● Set exercise
Copy each line of the data below exactly, leaving out pictures.
>> BEGIN Source material
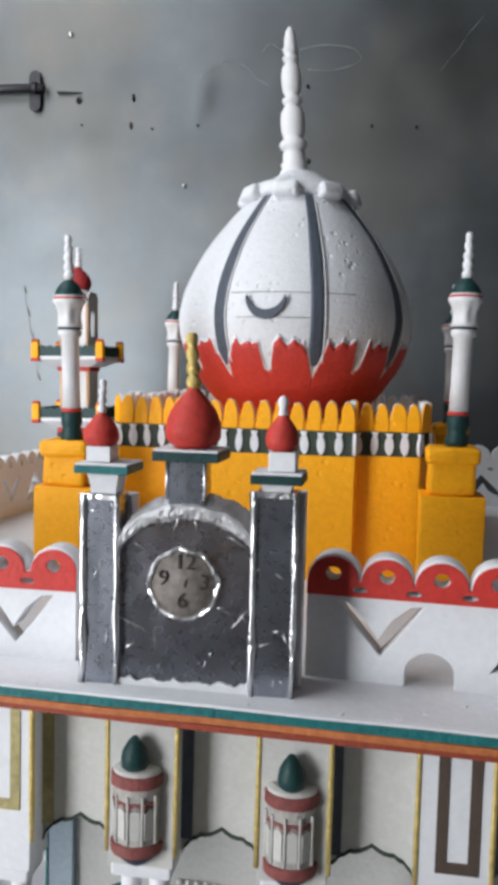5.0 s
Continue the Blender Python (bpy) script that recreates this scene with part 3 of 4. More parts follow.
PY = 0.777
parapet("parapet", pose(-0.1095, PY + 0.005, ROOF_Z - 0.003, 0, 0, -3.4), 0.62, [0.0245 + 0.0494 * i for i in range(3)] + [0.1735 + 0.0505 * i for i in range(9)],
        [("vee", 0.0675), ("niche", 0.1157), ("chevron", 0.2155), ("vee", 0.328), ("chevron", 0.45)],
        "white foam parapet with red rounded crests and cut-outs", red=SCARLET)
parapet("parapet", pose(-0.868, PY - 0.004, ROOF_Z - 0.011), 0.535, [0.512 - 0.0535 * i for i in range(9)][::-1], [("vee", 0.470), ("niche", 0.412), ("chevron", 0.32), ("vee", 0.18)],
        "white foam parapet with red rounded crests and cut-outs", red=SCARLET, band=0.043)
seam = thing("joint_strip", pose(0.1565, PY - 0.0115, ROOF_Z, 0, 0, -3.4), "thin grey glued joint in the parapet", "joint")
part("seam", box(-0.0006, 0.0006, 0, 0.003, 0, 0.026), CONCRETE, seam)
# rear and side parapets
parapet("parapet", pose(-0.715, 1.955, ROOF_Z - 0.004), 1.085, [0.017 + 0.0545 * i for i in range(20)], [("chevron", 0.09), ("vee", 0.23), ("chevron", 0.36), ("vee", 0.50), ("chevron", 0.64), ("vee", 0.78), ("chevron", 0.90), ("vee", 1.026)],
        "plain white foam parapet with round crests and cut-outs", rad=0.0265, thick=0.018, height=0.143, band=0.062)
parapet("parapet", pose(-0.745, 0.80, ROOF_Z - 0.004, 0, 0, 90), 1.05, [0.03 + 0.0495 * i for i in range(21)], [("vee", 0.15), ("chevron", 0.29), ("dome", 0.40), ("vee", 0.47), ("chevron", 0.585), ("dome", 0.66), ("vee", 0.725), ("chevron", 0.84), ("dome", 0.94)],
        "plain white foam parapet with round crests and cut-outs", ovals=False, thick=0.018)
parapet("parapet", pose(0.485, 0.80, ROOF_Z - 0.004, 0, 0, 90), 1.17, [0.03 + 0.0495 * i for i in range(23)], [("vee", 0.2), ("chevron", 0.35), ("vee", 0.5), ("chevron", 0.65), ("vee", 0.8)],
        "plain white foam parapet with round crests and cut-outs", ovals=False, thick=0.02)
for x, y in ((0.435, 2.0), (-0.788, 2.0)):
    t = thing("plinth_block", pose(x, y, ROOF_Z - 0.001), "white foam plinth block under the corner tower", "plinth", "tower plinths")
    part("block", rough_box(-0.050, 0.055, -0.024, 0.055, 0, 0.042, 0.02, 0.001, 0.002, x), FOAM, t)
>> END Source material
● Completed task
5.0 s
Continue the Blender Python (bpy) script that recreates this scene with part 3 of 4. More parts follow.
PY = 0.777
parapet("parapet", pose(-0.1095, PY + 0.005, ROOF_Z - 0.003, 0, 0, -3.4), 0.62, [0.0245 + 0.0494 * i for i in range(3)] + [0.1735 + 0.0505 * i for i in range(9)],
        [("vee", 0.0675), ("niche", 0.1157), ("chevron", 0.2155), ("vee", 0.328), ("chevron", 0.45)],
        "white foam parapet with red rounded crests and cut-outs", red=SCARLET)
parapet("parapet", pose(-0.868, PY - 0.004, ROOF_Z - 0.011), 0.535, [0.512 - 0.0535 * i for i in range(9)][::-1], [("vee", 0.470), ("niche", 0.412), ("chevron", 0.32), ("vee", 0.18)],
        "white foam parapet with red rounded crests and cut-outs", red=SCARLET, band=0.043)
seam = thing("joint_strip", pose(0.1565, PY - 0.0115, ROOF_Z, 0, 0, -3.4), "thin grey glued joint in the parapet", "joint")
part("seam", box(-0.0006, 0.0006, 0, 0.003, 0, 0.026), CONCRETE, seam)
# rear and side parapets
parapet("parapet", pose(-0.715, 1.955, ROOF_Z - 0.004), 1.085, [0.017 + 0.0545 * i for i in range(20)], [("chevron", 0.09), ("vee", 0.23), ("chevron", 0.36), ("vee", 0.50), ("chevron", 0.64), ("vee", 0.78), ("chevron", 0.90), ("vee", 1.026)],
        "plain white foam parapet with round crests and cut-outs", rad=0.0265, thick=0.018, height=0.143, band=0.062)
parapet("parapet", pose(-0.745, 0.80, ROOF_Z - 0.004, 0, 0, 90), 1.05, [0.03 + 0.0495 * i for i in range(21)], [("vee", 0.15), ("chevron", 0.29), ("dome", 0.40), ("vee", 0.47), ("chevron", 0.585), ("dome", 0.66), ("vee", 0.725), ("chevron", 0.84), ("dome", 0.94)],
        "plain white foam parapet with round crests and cut-outs", ovals=False, thick=0.018)
parapet("parapet", pose(0.485, 0.80, ROOF_Z - 0.004, 0, 0, 90), 1.17, [0.03 + 0.0495 * i for i in range(23)], [("vee", 0.2), ("chevron", 0.35), ("vee", 0.5), ("chevron", 0.65), ("vee", 0.8)],
        "plain white foam parapet with round crests and cut-outs", ovals=False, thick=0.02)
for x, y in ((0.435, 2.0), (-0.788, 2.0)):
    t = thing("plinth_block", pose(x, y, ROOF_Z - 0.001), "white foam plinth block under the corner tower", "plinth", "tower plinths")
    part("block", rough_box(-0.050, 0.055, -0.024, 0.055, 0, 0.042, 0.02, 0.001, 0.002, x), FOAM, t)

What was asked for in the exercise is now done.